After we prayed at the mosque, we then went home and killed two animals. My family had bought two rams earlier in the week. The boys in my family washed them, much like the family dog. Except, unlike the family dog, after the rams’ bath, my host dad slit their throats. I missed the sacrifice of the first ram because my family forced me to run inside to get my camera. I came back, and they were draining the blood into a hole they dug in the sand. I took an EPIC photo of the entire family, babies included, smiling in front of the ram, which was dead and bleeding profusely from the neck. It was terrifying because, after the ram died, it still kept moving for a few minutes. Freaked me out.

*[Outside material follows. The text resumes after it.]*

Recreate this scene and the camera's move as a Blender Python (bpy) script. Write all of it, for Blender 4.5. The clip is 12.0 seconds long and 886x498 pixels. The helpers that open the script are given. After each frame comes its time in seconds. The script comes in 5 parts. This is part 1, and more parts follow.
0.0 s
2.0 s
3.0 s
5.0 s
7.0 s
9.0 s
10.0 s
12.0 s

I then watched my dad kill the second one. I didn’t want to, but I felt like I needed to. I don’t know why, and I could have waited until next year’s Tabaski (yep, I get two Tabaskis in Senegal…I’m here THAT LONG), but I wanted to watch. It was sick, and there were noises I wasn’t expecting, and like the first ram, the second ram moved a lot after death. After I watched the rams get slaughtered, I watched the men in my family skin and cut up the carcasses. This was another don’t-want-to-but-feel-like-I-should kind of thing. Truly disgusting, but I watched with morbid fascination, unblinking, for about an hour. The memories are ingrained in my mind forever.

The rest of the afternoon consisted of me eating my weight in food. We had ram liver (chewy) for brunch, and then lunch, which consisted of meat, meat, potatoes, meat, onions, and meat. After, I was DYING I was so full. My family then dropped this bomb: we had to go to other houses and eat lunch at each of them. I’m pretty sure I said in English, “SERIOUSLY?” Yep, I went to two other houses and was force-fed by a scary Senegalese woman living at each one. I felt like Rory and Lorelei going to four Thanksgivings. Unknowingly, I had been training my entire life for this one day of immense overeating. I’m shocked I didn’t vomit all over the bones lying around that second compound. I felt like I was in a damn lion’s den.

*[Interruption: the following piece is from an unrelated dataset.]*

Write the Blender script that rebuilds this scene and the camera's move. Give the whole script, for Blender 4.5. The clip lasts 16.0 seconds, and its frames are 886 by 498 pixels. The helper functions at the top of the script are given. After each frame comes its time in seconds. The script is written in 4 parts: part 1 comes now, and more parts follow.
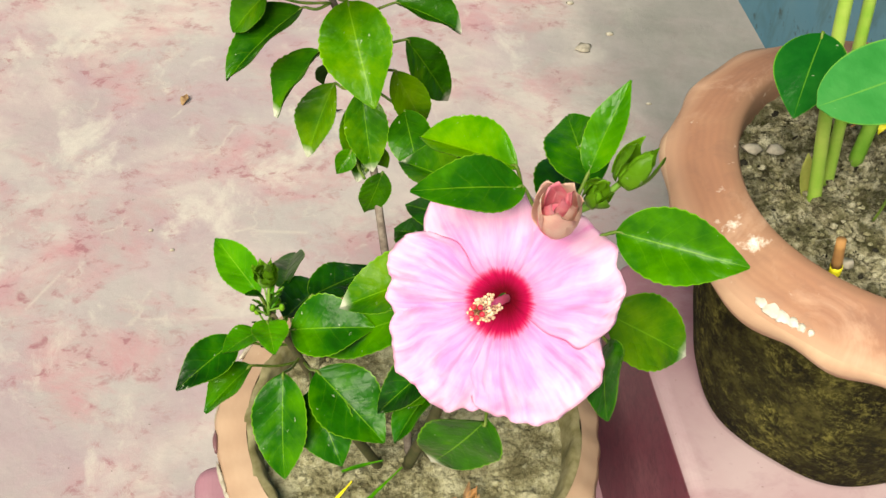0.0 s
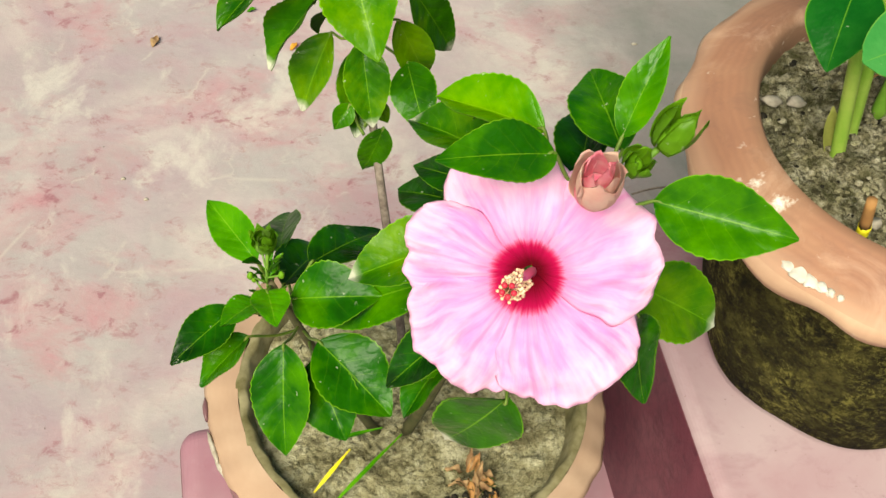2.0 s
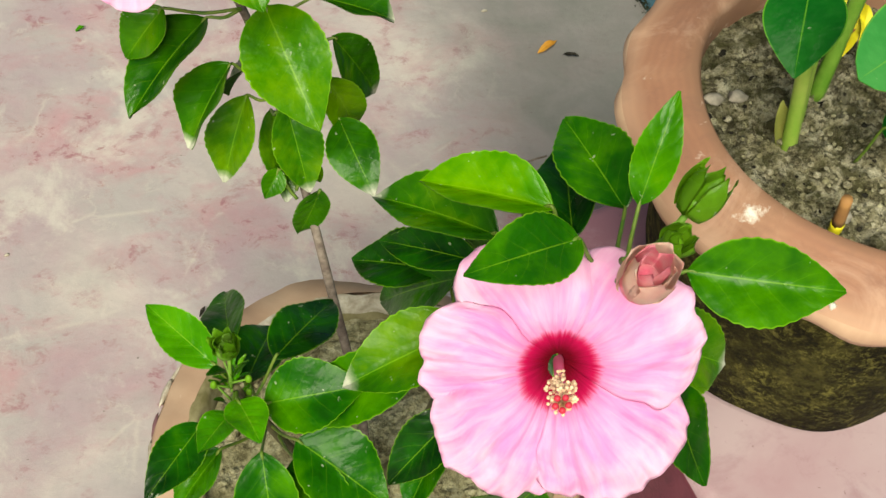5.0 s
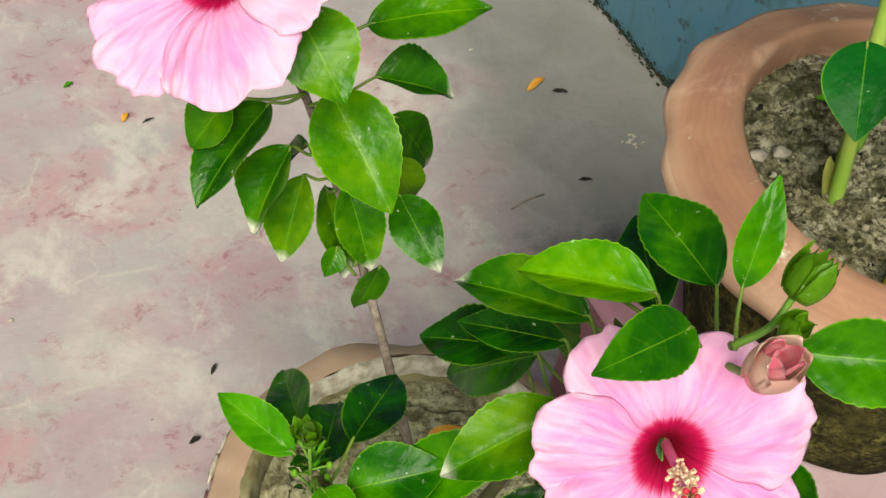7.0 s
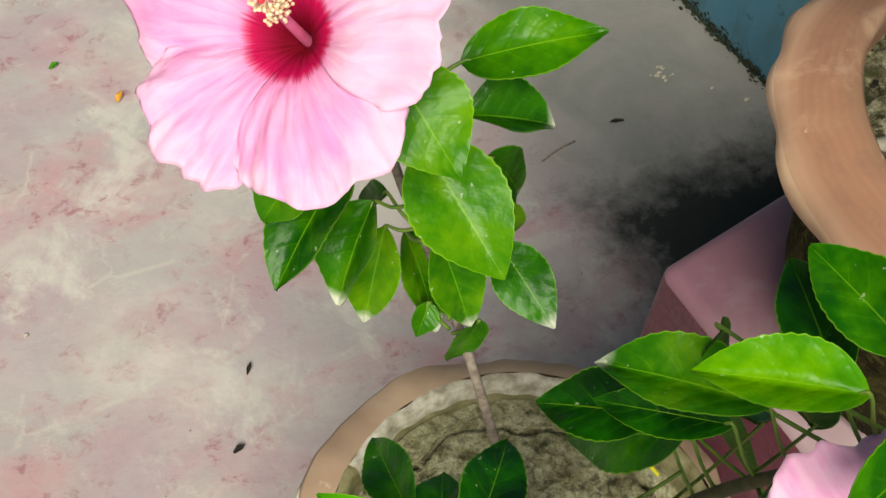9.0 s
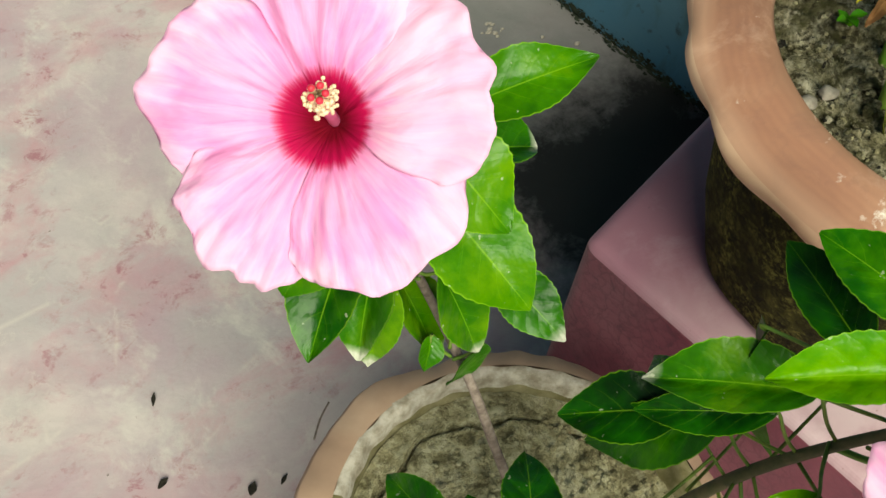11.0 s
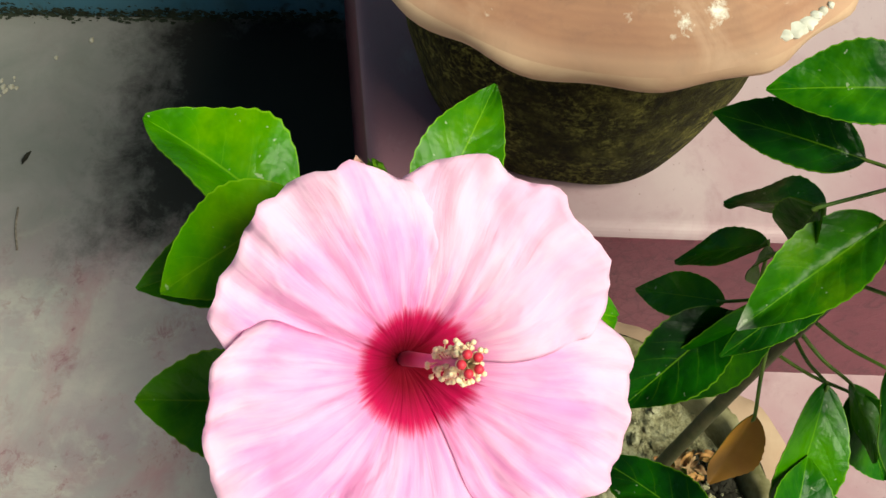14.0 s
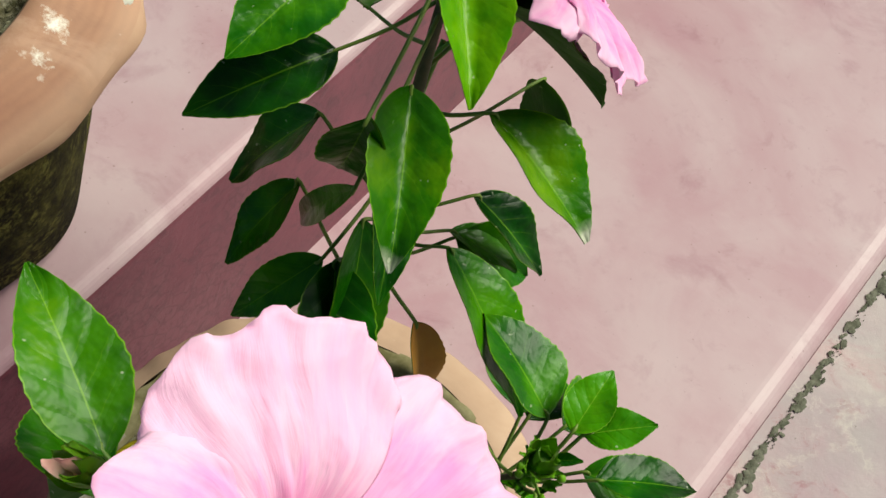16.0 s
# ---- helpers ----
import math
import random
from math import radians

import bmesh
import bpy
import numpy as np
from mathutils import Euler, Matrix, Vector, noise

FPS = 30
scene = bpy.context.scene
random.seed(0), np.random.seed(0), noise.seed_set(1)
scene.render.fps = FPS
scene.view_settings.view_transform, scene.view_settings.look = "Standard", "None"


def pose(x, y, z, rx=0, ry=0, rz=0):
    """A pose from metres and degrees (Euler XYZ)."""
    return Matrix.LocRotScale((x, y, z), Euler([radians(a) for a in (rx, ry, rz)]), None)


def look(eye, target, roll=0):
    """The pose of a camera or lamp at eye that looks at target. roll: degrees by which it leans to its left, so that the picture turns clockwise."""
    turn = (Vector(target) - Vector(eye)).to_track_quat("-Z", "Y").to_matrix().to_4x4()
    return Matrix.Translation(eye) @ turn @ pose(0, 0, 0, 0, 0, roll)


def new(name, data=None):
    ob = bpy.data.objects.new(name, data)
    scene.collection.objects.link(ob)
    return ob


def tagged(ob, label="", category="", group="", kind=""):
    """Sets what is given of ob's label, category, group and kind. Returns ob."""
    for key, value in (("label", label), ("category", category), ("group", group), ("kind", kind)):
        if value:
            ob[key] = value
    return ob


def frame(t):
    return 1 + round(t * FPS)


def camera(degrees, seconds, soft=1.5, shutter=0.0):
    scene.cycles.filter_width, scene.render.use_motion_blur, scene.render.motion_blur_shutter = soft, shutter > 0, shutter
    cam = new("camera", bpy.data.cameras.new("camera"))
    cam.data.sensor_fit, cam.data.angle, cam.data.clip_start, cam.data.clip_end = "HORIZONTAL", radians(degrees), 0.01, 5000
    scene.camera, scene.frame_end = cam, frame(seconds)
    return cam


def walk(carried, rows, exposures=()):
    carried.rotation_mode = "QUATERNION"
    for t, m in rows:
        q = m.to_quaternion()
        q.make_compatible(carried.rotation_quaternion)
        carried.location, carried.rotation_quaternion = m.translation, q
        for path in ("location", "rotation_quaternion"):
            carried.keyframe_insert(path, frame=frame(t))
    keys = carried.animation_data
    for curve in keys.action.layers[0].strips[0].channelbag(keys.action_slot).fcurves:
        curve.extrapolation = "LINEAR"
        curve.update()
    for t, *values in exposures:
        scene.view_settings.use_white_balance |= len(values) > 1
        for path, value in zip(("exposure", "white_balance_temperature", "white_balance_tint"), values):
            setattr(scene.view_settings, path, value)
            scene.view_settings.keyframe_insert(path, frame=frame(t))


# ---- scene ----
cam = camera(38.3, 16.0)
PATH = [
    (0, (-0.066, -0.038, 1.098), (0.182, 1.315, -0.354), 6.9),
    (0.5, (-0.065, -0.028, 1.094), (0.212, 1.306, -0.37), 7.5),
    (1, (-0.068, -0.019, 1.087), (0.226, 1.289, -0.397), 7.7),
    (1.5, (-0.076, -0.009, 1.081), (0.223, 1.283, -0.416), 8.4),
    (2, (-0.086, 0.005, 1.075), (0.22, 1.274, -0.44), 8.9),
    (2.5, (-0.09, 0.018, 1.074), (0.239, 1.283, -0.44), 9.4),
    (3, (-0.09, 0.03, 1.071), (0.285, 1.272, -0.451), 10.3),
    (3.5, (-0.099, 0.044, 1.067), (0.32, 1.261, -0.463), 11.3),
    (4, (-0.109, 0.061, 1.065), (0.351, 1.251, -0.475), 11.6),
    (4.2, (-0.117, 0.073, 1.069), (0.359, 1.264, -0.466), 10.9),
    (6.3, (-0.168, 0.125, 1.065), (0.498, 1.172, -0.503), 11.3),
    (6.5, (-0.173, 0.131, 1.073), (0.474, 1.209, -0.483), 10.8),
    (7, (-0.192, 0.146, 1.08), (0.453, 1.276, -0.439), 10.0),
    (7.5, (-0.216, 0.154, 1.072), (0.416, 1.268, -0.464), 10.0),
    (8, (-0.215, 0.186, 1.059), (0.399, 1.274, -0.503), 8.1),
    (8.5, (-0.207, 0.231, 1.047), (0.42, 1.245, -0.559), 7.9),
    (9, (-0.198, 0.274, 1.052), (0.435, 1.267, -0.564), 7.3),
    (9.2, (-0.195, 0.286, 1.052), (0.441, 1.267, -0.571), 7.4),
    (11.3, (-0.273, 0.377, 1.071), (0.631, 1.085, -0.566), 10.6),
    (11.5, (-0.278, 0.392, 1.068), (0.638, 1.089, -0.568), 9.3),
    (12, (-0.289, 0.417, 1.07), (0.689, 1.044, -0.558), 8.2),
    (12.5, (-0.274, 0.46, 1.06), (0.727, 1.042, -0.571), 6.2),
    (13, (-0.237, 0.505, 1.05), (0.759, 0.924, -0.632), 5.6),
    (13.5, (-0.221, 0.528, 1.04), (0.772, 0.782, -0.678), 5.8),
    (14, (-0.235, 0.567, 1.049), (0.81, 0.586, -0.656), 4.1),
    (14.5, (-0.241, 0.606, 1.05), (0.804, 0.433, -0.646), 6.2),
    (15, (-0.201, 0.601, 1.03), (0.754, 0.268, -0.695), 4.6),
    (15.5, (-0.173, 0.583, 1.02), (0.639, 0.116, -0.746), 2.5),
    (16, (-0.142, 0.626, 1.02), (0.442, -0.204, -0.703), 8.1),
]
walk(cam, [(t, look(eye, target, roll)) for t, eye, target, roll in PATH],
     exposures=[(0.0, 0.80, 7350, 2), (4.0, 0.61, 7300, -1), (7.0, 0.51, 7000, -1), (9.0, 0.50, 6950, -1), (12.0, 0.58, 7050, -6), (14.5, 0.57, 7000, -9), (15.4, 0.42, 6900, 0), (16.0, 0.46, 6750, -2)])

# ---- world and light ----
SUN_ELEVATION, SUN_AZIMUTH = 48.0, 211.0   # degrees; azimuth clockwise from +y
world = bpy.data.worlds.new("world")
scene.world = world
world.use_nodes = True
wn = world.node_tree.nodes
sky = wn.new("ShaderNodeTexSky")
sky.sky_type, sky.sun_disc = "NISHITA", False
sky.sun_elevation, sky.sun_rotation = radians(SUN_ELEVATION), radians(SUN_AZIMUTH)
world.node_tree.links.new(sky.outputs[0], wn["Background"].inputs["Color"])
wn["Background"].inputs["Strength"].default_value = 0.027
sun = new("sun", bpy.data.lights.new("sun", "SUN"))
sun.data.energy, sun.data.angle, sun.data.color = 4.2, radians(36), (1.0, 0.94, 0.86)
_e, _a = radians(SUN_ELEVATION), radians(SUN_AZIMUTH)
sun.matrix_world = look((math.sin(_a) * math.cos(_e), math.cos(_a) * math.cos(_e), math.sin(_e)), (0, 0, 0))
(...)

At about 7 PM, two of my sisters (Fatou, 15 and Mamy, 16) told me to put on my Senegalese outfit because we were going on a walk “to the garage”. I begrudgingly said yes but wasn’t looking forward to it because, at night, the area around the garage becomes, for teens, a Senegalese mall-on-a-Friday-night-circa-2001.

Luckily, we never made it to the mall, I mean, garage. We walked across town to Fatou’s friends’ house. Her “friend” ended up being her secret boyfriend. Scandalous, I know. Fatou and her S.O. chatted for about an hour while me and Mamy sit in the corner and thought/chatted awkwardly. We left, and on the walk back, Fatou tells me to lie and say we went to the garage because Baba (my host dad) doesn’t know about her boyfriend. This is all in Wolof, of course. I agree to be involved in the scandal. It’s funny how petty drama must be completely unavoidable in life because I am finding here in Senegal.

Yep, so that was Tabaski. Technically, it was a three-day event. The second and third days were pretty much normal days, except we continued to eat the ram, which sat out unrefrigerated for days. My stomach, luckily, weathered the storm.

I am now at the Kaolack house. I am headed to Dakar soon for Thanksgiving. It’s gonna be good.

    • Lee Anne
    • November 24th, 2010

    First of all, wow. Second, it made me think of that book you read and told us about, having to do with the manner for killing various farm animals that are sold at our supermarkets. A book which confirmed your desire not to eat most meats. That was then, this is now…You are a good guest.

    Your post has also prompted me to read more about the holiday there. Interesting that it includes Abraham & Issac.

    Have a great week, J. Eli continues to ask about you and you are missed daily. Love, L A

  1. Entertaining, as always. I believe the two sisters asked you to accompany them to the garage because they are unable to travel alone at night without a male escort.

    • Gale (aka mama)
    • November 24th, 2010

    Oh my…heard this on the phone, but it wasn’t as graphic (thanks for the warning). Tabaski makes carving a Thanksgiving turkey child’s play. So glad your stomach has been in training for a few months! We’ll miss you at our table, are thankful for your every minute of every day, but realize that Fatou and Mamy need you. xoxo

    • Sca-rah
    • November 24th, 2010

    This was really gross and yet full of information. Sounds like you did a good job doing all this. Well done.

    • Lindsey
    • November 24th, 2010

    I was totally thinking of Rory, Lorelai, and the four Thanksgivings while reading your post – even before you referenced it. Going to the mosque sounds like the coolest part. I’d love to go to a service at a mosque. Did the women sit in another part of the mosque, or did they not go at all? Did you have to take off your shoes and wash your feet? Did people stare at you (more than usual)?

      • jamiew1288
      • November 26th, 2010

      The service was probably 1% women. I only saw a handful. It was all men and their male children.

      I didn’t have to wash my feet. We were outside in the sand. Would have taken forever.

    • Emma
    • November 24th, 2010

    So proud of you for making yourself experience something you would ordinarily have run the eff away from! Happy Thanksgiving! I’m glad you get to go to Dakar for a while and recover from the slaughter. Also, in my (now) traditional inclusion of useless (but awesome) gossip from home, I should let you know that Drew Pattison now lives in Chicago and apparently goes to DePaul, which is in Lincoln Park. What’s up? hahaha LOVE YOU!